> [Data segment]
_ _ _ _

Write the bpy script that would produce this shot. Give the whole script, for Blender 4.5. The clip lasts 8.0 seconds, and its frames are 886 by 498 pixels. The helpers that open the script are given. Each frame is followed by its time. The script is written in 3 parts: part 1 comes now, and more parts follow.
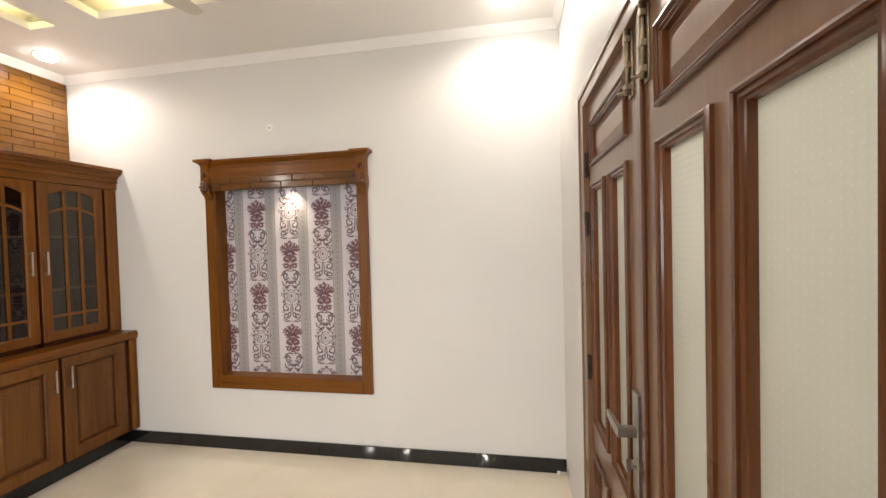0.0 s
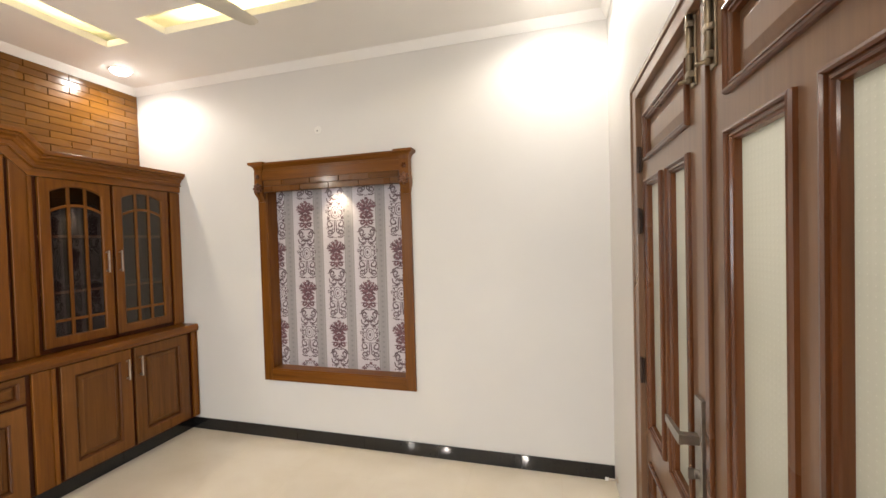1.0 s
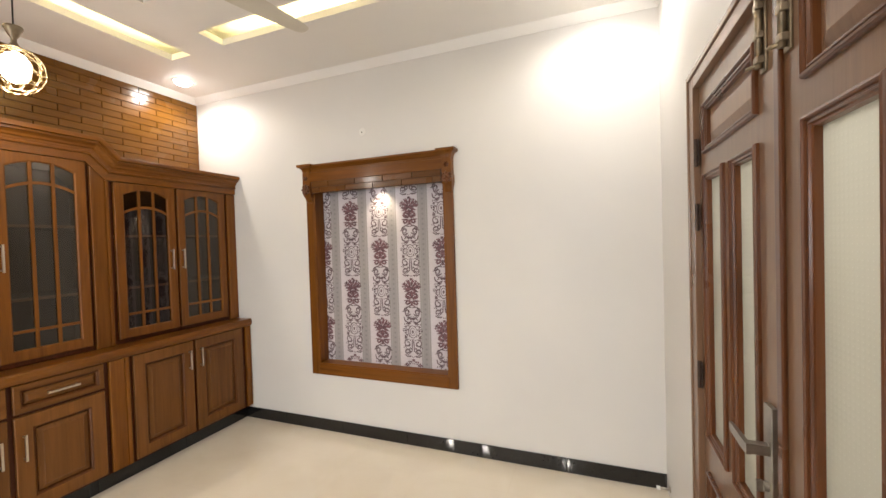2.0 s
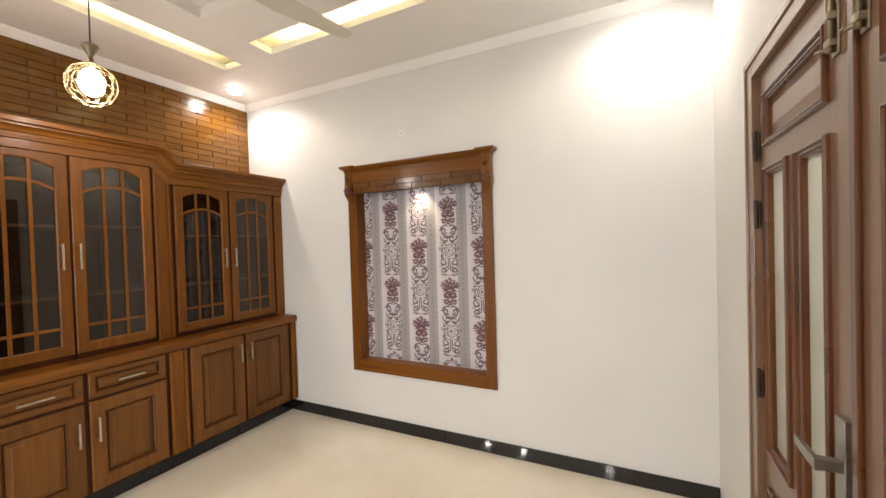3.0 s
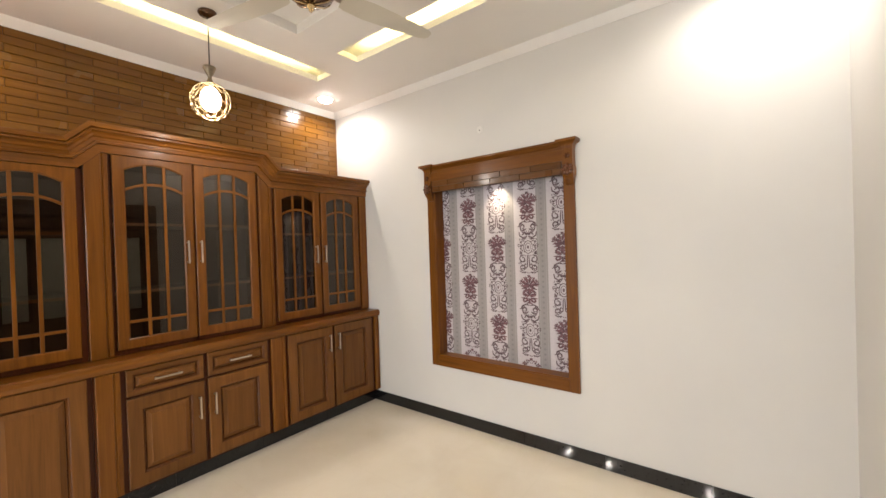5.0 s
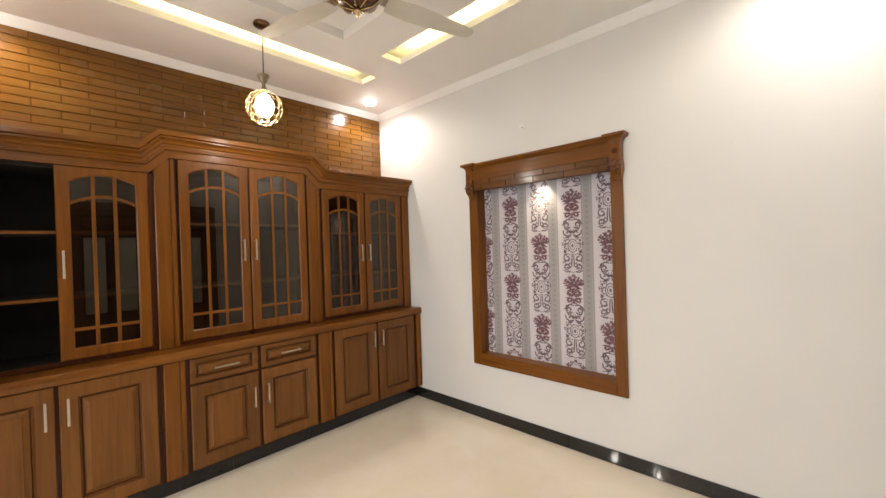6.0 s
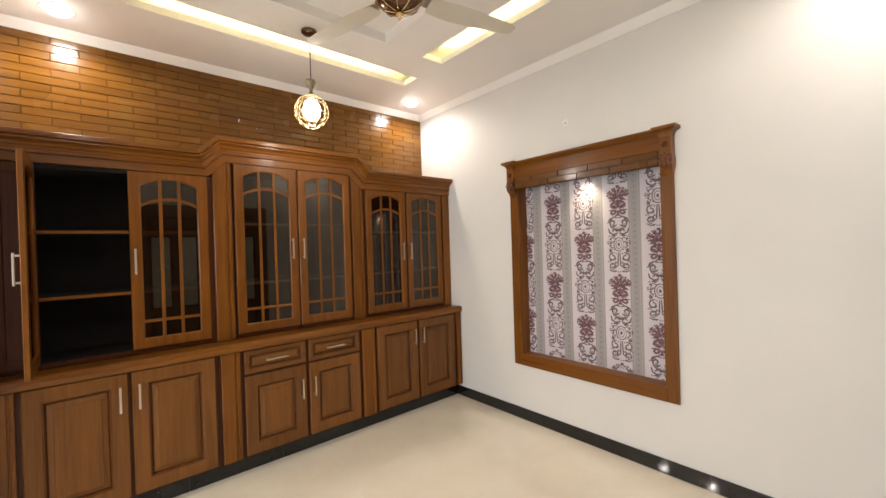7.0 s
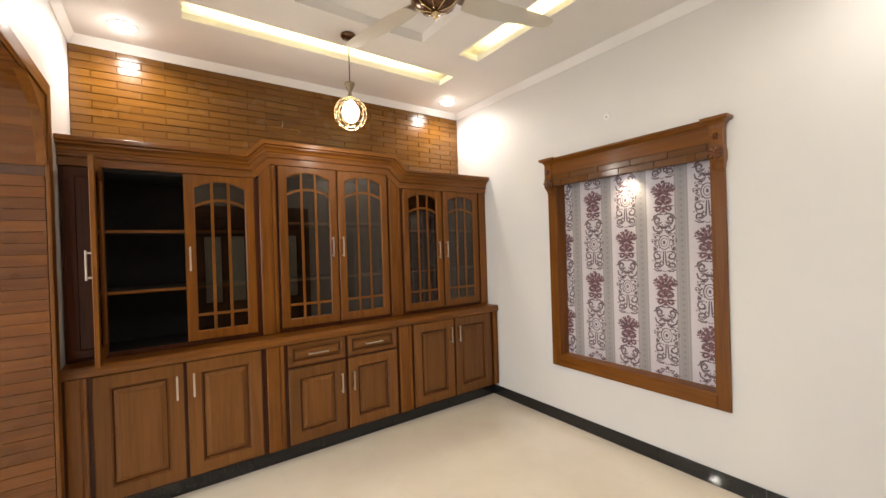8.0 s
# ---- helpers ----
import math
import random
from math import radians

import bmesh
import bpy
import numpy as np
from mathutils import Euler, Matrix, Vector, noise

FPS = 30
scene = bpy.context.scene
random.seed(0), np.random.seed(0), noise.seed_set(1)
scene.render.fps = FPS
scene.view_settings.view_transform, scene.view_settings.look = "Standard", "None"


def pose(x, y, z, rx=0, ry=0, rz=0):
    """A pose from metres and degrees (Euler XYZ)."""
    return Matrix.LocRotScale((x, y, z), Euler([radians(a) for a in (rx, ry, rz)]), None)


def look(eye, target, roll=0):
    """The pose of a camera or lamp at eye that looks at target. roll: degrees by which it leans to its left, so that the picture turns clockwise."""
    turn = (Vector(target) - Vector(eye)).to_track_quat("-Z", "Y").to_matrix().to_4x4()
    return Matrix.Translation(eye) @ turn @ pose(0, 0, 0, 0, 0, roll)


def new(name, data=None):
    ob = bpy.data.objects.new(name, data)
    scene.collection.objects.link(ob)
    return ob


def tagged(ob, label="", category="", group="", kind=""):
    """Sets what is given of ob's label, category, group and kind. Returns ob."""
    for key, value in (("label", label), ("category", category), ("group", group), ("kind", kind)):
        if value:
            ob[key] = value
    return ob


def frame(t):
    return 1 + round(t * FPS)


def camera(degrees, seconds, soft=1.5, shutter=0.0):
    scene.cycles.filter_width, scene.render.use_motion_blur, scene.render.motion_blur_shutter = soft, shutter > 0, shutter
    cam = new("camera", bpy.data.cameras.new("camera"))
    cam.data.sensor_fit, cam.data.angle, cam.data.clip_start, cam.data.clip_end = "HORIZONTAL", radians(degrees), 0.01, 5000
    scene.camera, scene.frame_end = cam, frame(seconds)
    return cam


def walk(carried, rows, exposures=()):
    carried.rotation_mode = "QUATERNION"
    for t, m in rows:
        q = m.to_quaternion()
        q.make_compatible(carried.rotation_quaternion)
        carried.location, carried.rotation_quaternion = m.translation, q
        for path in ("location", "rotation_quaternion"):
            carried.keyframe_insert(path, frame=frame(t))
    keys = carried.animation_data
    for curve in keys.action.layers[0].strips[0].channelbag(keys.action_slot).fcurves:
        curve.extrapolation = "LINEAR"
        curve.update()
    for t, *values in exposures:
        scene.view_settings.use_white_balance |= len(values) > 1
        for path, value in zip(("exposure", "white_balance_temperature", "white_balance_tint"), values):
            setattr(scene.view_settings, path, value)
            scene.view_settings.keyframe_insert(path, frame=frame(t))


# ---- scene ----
cam = camera(96.9, 8.0, soft=1.5)
PATH = [
    (0, look((0.006, 0.017, 1.606), (-0.342, 1.986, 1.56), -1.5)),
    (0.5, look((-0.012, 0.009, 1.602), (-0.452, 1.959, 1.559), -1.5)),
    (1, look((-0.027, 0.011, 1.6), (-0.564, 1.936, 1.557), -1.6)),
    (1.5, look((-0.044, 0.005, 1.597), (-0.676, 1.902, 1.556), -1.7)),
    (3, look((-0.068, -0.01, 1.592), (-0.96, 1.78, 1.557), -1.7)),
    (3.5, look((-0.066, 0.0, 1.569), (-1.047, 1.742, 1.547), -1.7)),
    (4, look((-0.073, -0.006, 1.56), (-1.131, 1.691, 1.544), -1.7)),
    (4.5, look((-0.082, -0.006, 1.561), (-1.219, 1.639, 1.543), -1.8)),
    (6, look((-0.089, -0.019, 1.553), (-1.466, 1.432, 1.538), -1.8)),
    (6.5, look((-0.091, -0.027, 1.551), (-1.537, 1.355, 1.538), -1.8)),
    (7, look((-0.089, -0.028, 1.548), (-1.605, 1.276, 1.536), -1.8)),
    (7.5, look((-0.081, -0.019, 1.55), (-1.659, 1.209, 1.536), -1.8)),
    (8, look((-0.084, -0.023, 1.544), (-1.716, 1.133, 1.532), -1.8)),
]
walk(cam, PATH)

# ---- light ----
XW, XE, YS, YN, H = -3.657, 0.337, -0.515, 2.747, 3.045
scene.view_settings.exposure = 1.06
world = bpy.data.worlds.new("world")
scene.world = world
world.use_nodes = True
world.node_tree.nodes["Background"].inputs["Color"].default_value = (0.8, 0.85, 1.0, 1)
world.node_tree.nodes["Background"].inputs["Strength"].default_value = 0.02
WARM, WHITE, YELLOW = (1.0, 0.912, 0.820), (1.0, 0.965, 0.91), (1.0, 0.83, 0.38)
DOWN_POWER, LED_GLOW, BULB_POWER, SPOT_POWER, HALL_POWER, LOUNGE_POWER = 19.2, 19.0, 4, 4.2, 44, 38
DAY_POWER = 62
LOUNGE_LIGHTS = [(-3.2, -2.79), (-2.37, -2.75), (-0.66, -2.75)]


def lamp(name, kind, m, power, color, **values):
    data = bpy.data.lights.new(name, kind)
    data.energy, data.color = power, color
    if kind == "SPOT":
        data.spot_size, data.spot_blend = radians(values["angle"]), values["blend"]
        data.shadow_soft_size = values["size"]
    elif kind == "AREA":
        data.shape, data.size, data.size_y = "RECTANGLE", values["size"], values["size_y"]
    else:
        data.shadow_soft_size = values["size"]
    ob = new(name, data)
    ob.matrix_world = m
    return ob


# ---- materials ----
def material(name):
    mat = bpy.data.materials.new(name)
    mat.use_nodes = True
    tree = mat.node_tree
    return mat, tree, tree.nodes, tree.nodes["Principled BSDF"]


def node(tree, kind, **inputs):
    n = tree.nodes.new(kind)
    for key, value in inputs.items():
        n.inputs[key.replace("_", " ")].default_value = value
    return n


def ramp(tree, source, stops):
    r = tree.nodes.new("ShaderNodeValToRGB")
    while len(r.color_ramp.elements) < len(stops):
        r.color_ramp.elements.new(0.5)
    for e, (p, c) in zip(r.color_ramp.elements, stops):
        e.position, e.color = p, (*c, 1)
    tree.links.new(source, r.inputs["Fac"])
    return r.outputs["Color"]


def coords(tree, scale, spread=0.0):
    """Object coordinates, scaled, and shifted from piece to piece."""
    tc = tree.nodes.new("ShaderNodeTexCoord")
    mp = tree.nodes.new("ShaderNodeMapping")
    mp.inputs["Scale"].default_value = scale
    out = tc.outputs["Object"]
    if spread:
        info = tree.nodes.new("ShaderNodeObjectInfo")
        mul = tree.nodes.new("ShaderNodeMath")
        mul.operation = "MULTIPLY"
        mul.inputs[1].default_value = spread
        tree.links.new(info.outputs["Random"], mul.inputs[0])
        add = tree.nodes.new("ShaderNodeVectorMath")
        add.operation = "ADD"
        tree.links.new(out, add.inputs[0])
        tree.links.new(mul.outputs[0], add.inputs[1])
        out = add.outputs[0]
    tree.links.new(out, mp.inputs["Vector"])
    return mp.outputs["Vector"]


def bump(tree, bsdf, height, strength, distance=0.002):
    b = tree.nodes.new("ShaderNodeBump")
    b.inputs["Strength"].default_value, b.inputs["Distance"].default_value = strength, distance
    tree.links.new(height, b.inputs["Height"])
    tree.links.new(b.outputs["Normal"], bsdf.inputs["Normal"])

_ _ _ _

> [Stated goal] Repeat the lines above exactly, and keep every picture out.

> [Reply to the task]
Write the bpy script that would produce this shot. Give the whole script, for Blender 4.5. The clip lasts 8.0 seconds, and its frames are 886 by 498 pixels. The helpers that open the script are given. Each frame is followed by its time. The script is written in 3 parts: part 1 comes now, and more parts follow.
0.0 s
1.0 s
2.0 s
3.0 s
5.0 s
6.0 s
7.0 s
8.0 s
# ---- helpers ----
import math
import random
from math import radians

import bmesh
import bpy
import numpy as np
from mathutils import Euler, Matrix, Vector, noise

FPS = 30
scene = bpy.context.scene
random.seed(0), np.random.seed(0), noise.seed_set(1)
scene.render.fps = FPS
scene.view_settings.view_transform, scene.view_settings.look = "Standard", "None"


def pose(x, y, z, rx=0, ry=0, rz=0):
    """A pose from metres and degrees (Euler XYZ)."""
    return Matrix.LocRotScale((x, y, z), Euler([radians(a) for a in (rx, ry, rz)]), None)


def look(eye, target, roll=0):
    """The pose of a camera or lamp at eye that looks at target. roll: degrees by which it leans to its left, so that the picture turns clockwise."""
    turn = (Vector(target) - Vector(eye)).to_track_quat("-Z", "Y").to_matrix().to_4x4()
    return Matrix.Translation(eye) @ turn @ pose(0, 0, 0, 0, 0, roll)


def new(name, data=None):
    ob = bpy.data.objects.new(name, data)
    scene.collection.objects.link(ob)
    return ob


def tagged(ob, label="", category="", group="", kind=""):
    """Sets what is given of ob's label, category, group and kind. Returns ob."""
    for key, value in (("label", label), ("category", category), ("group", group), ("kind", kind)):
        if value:
            ob[key] = value
    return ob


def frame(t):
    return 1 + round(t * FPS)


def camera(degrees, seconds, soft=1.5, shutter=0.0):
    scene.cycles.filter_width, scene.render.use_motion_blur, scene.render.motion_blur_shutter = soft, shutter > 0, shutter
    cam = new("camera", bpy.data.cameras.new("camera"))
    cam.data.sensor_fit, cam.data.angle, cam.data.clip_start, cam.data.clip_end = "HORIZONTAL", radians(degrees), 0.01, 5000
    scene.camera, scene.frame_end = cam, frame(seconds)
    return cam


def walk(carried, rows, exposures=()):
    carried.rotation_mode = "QUATERNION"
    for t, m in rows:
        q = m.to_quaternion()
        q.make_compatible(carried.rotation_quaternion)
        carried.location, carried.rotation_quaternion = m.translation, q
        for path in ("location", "rotation_quaternion"):
            carried.keyframe_insert(path, frame=frame(t))
    keys = carried.animation_data
    for curve in keys.action.layers[0].strips[0].channelbag(keys.action_slot).fcurves:
        curve.extrapolation = "LINEAR"
        curve.update()
    for t, *values in exposures:
        scene.view_settings.use_white_balance |= len(values) > 1
        for path, value in zip(("exposure", "white_balance_temperature", "white_balance_tint"), values):
            setattr(scene.view_settings, path, value)
            scene.view_settings.keyframe_insert(path, frame=frame(t))


# ---- scene ----
cam = camera(96.9, 8.0, soft=1.5)
PATH = [
    (0, look((0.006, 0.017, 1.606), (-0.342, 1.986, 1.56), -1.5)),
    (0.5, look((-0.012, 0.009, 1.602), (-0.452, 1.959, 1.559), -1.5)),
    (1, look((-0.027, 0.011, 1.6), (-0.564, 1.936, 1.557), -1.6)),
    (1.5, look((-0.044, 0.005, 1.597), (-0.676, 1.902, 1.556), -1.7)),
    (3, look((-0.068, -0.01, 1.592), (-0.96, 1.78, 1.557), -1.7)),
    (3.5, look((-0.066, 0.0, 1.569), (-1.047, 1.742, 1.547), -1.7)),
    (4, look((-0.073, -0.006, 1.56), (-1.131, 1.691, 1.544), -1.7)),
    (4.5, look((-0.082, -0.006, 1.561), (-1.219, 1.639, 1.543), -1.8)),
    (6, look((-0.089, -0.019, 1.553), (-1.466, 1.432, 1.538), -1.8)),
    (6.5, look((-0.091, -0.027, 1.551), (-1.537, 1.355, 1.538), -1.8)),
    (7, look((-0.089, -0.028, 1.548), (-1.605, 1.276, 1.536), -1.8)),
    (7.5, look((-0.081, -0.019, 1.55), (-1.659, 1.209, 1.536), -1.8)),
    (8, look((-0.084, -0.023, 1.544), (-1.716, 1.133, 1.532), -1.8)),
]
walk(cam, PATH)

# ---- light ----
XW, XE, YS, YN, H = -3.657, 0.337, -0.515, 2.747, 3.045
scene.view_settings.exposure = 1.06
world = bpy.data.worlds.new("world")
scene.world = world
world.use_nodes = True
world.node_tree.nodes["Background"].inputs["Color"].default_value = (0.8, 0.85, 1.0, 1)
world.node_tree.nodes["Background"].inputs["Strength"].default_value = 0.02
WARM, WHITE, YELLOW = (1.0, 0.912, 0.820), (1.0, 0.965, 0.91), (1.0, 0.83, 0.38)
DOWN_POWER, LED_GLOW, BULB_POWER, SPOT_POWER, HALL_POWER, LOUNGE_POWER = 19.2, 19.0, 4, 4.2, 44, 38
DAY_POWER = 62
LOUNGE_LIGHTS = [(-3.2, -2.79), (-2.37, -2.75), (-0.66, -2.75)]


def lamp(name, kind, m, power, color, **values):
    data = bpy.data.lights.new(name, kind)
    data.energy, data.color = power, color
    if kind == "SPOT":
        data.spot_size, data.spot_blend = radians(values["angle"]), values["blend"]
        data.shadow_soft_size = values["size"]
    elif kind == "AREA":
        data.shape, data.size, data.size_y = "RECTANGLE", values["size"], values["size_y"]
    else:
        data.shadow_soft_size = values["size"]
    ob = new(name, data)
    ob.matrix_world = m
    return ob


# ---- materials ----
def material(name):
    mat = bpy.data.materials.new(name)
    mat.use_nodes = True
    tree = mat.node_tree
    return mat, tree, tree.nodes, tree.nodes["Principled BSDF"]


def node(tree, kind, **inputs):
    n = tree.nodes.new(kind)
    for key, value in inputs.items():
        n.inputs[key.replace("_", " ")].default_value = value
    return n


def ramp(tree, source, stops):
    r = tree.nodes.new("ShaderNodeValToRGB")
    while len(r.color_ramp.elements) < len(stops):
        r.color_ramp.elements.new(0.5)
    for e, (p, c) in zip(r.color_ramp.elements, stops):
        e.position, e.color = p, (*c, 1)
    tree.links.new(source, r.inputs["Fac"])
    return r.outputs["Color"]


def coords(tree, scale, spread=0.0):
    """Object coordinates, scaled, and shifted from piece to piece."""
    tc = tree.nodes.new("ShaderNodeTexCoord")
    mp = tree.nodes.new("ShaderNodeMapping")
    mp.inputs["Scale"].default_value = scale
    out = tc.outputs["Object"]
    if spread:
        info = tree.nodes.new("ShaderNodeObjectInfo")
        mul = tree.nodes.new("ShaderNodeMath")
        mul.operation = "MULTIPLY"
        mul.inputs[1].default_value = spread
        tree.links.new(info.outputs["Random"], mul.inputs[0])
        add = tree.nodes.new("ShaderNodeVectorMath")
        add.operation = "ADD"
        tree.links.new(out, add.inputs[0])
        tree.links.new(mul.outputs[0], add.inputs[1])
        out = add.outputs[0]
    tree.links.new(out, mp.inputs["Vector"])
    return mp.outputs["Vector"]


def bump(tree, bsdf, height, strength, distance=0.002):
    b = tree.nodes.new("ShaderNodeBump")
    b.inputs["Strength"].default_value, b.inputs["Distance"].default_value = strength, distance
    tree.links.new(height, b.inputs["Height"])
    tree.links.new(b.outputs["Normal"], bsdf.inputs["Normal"])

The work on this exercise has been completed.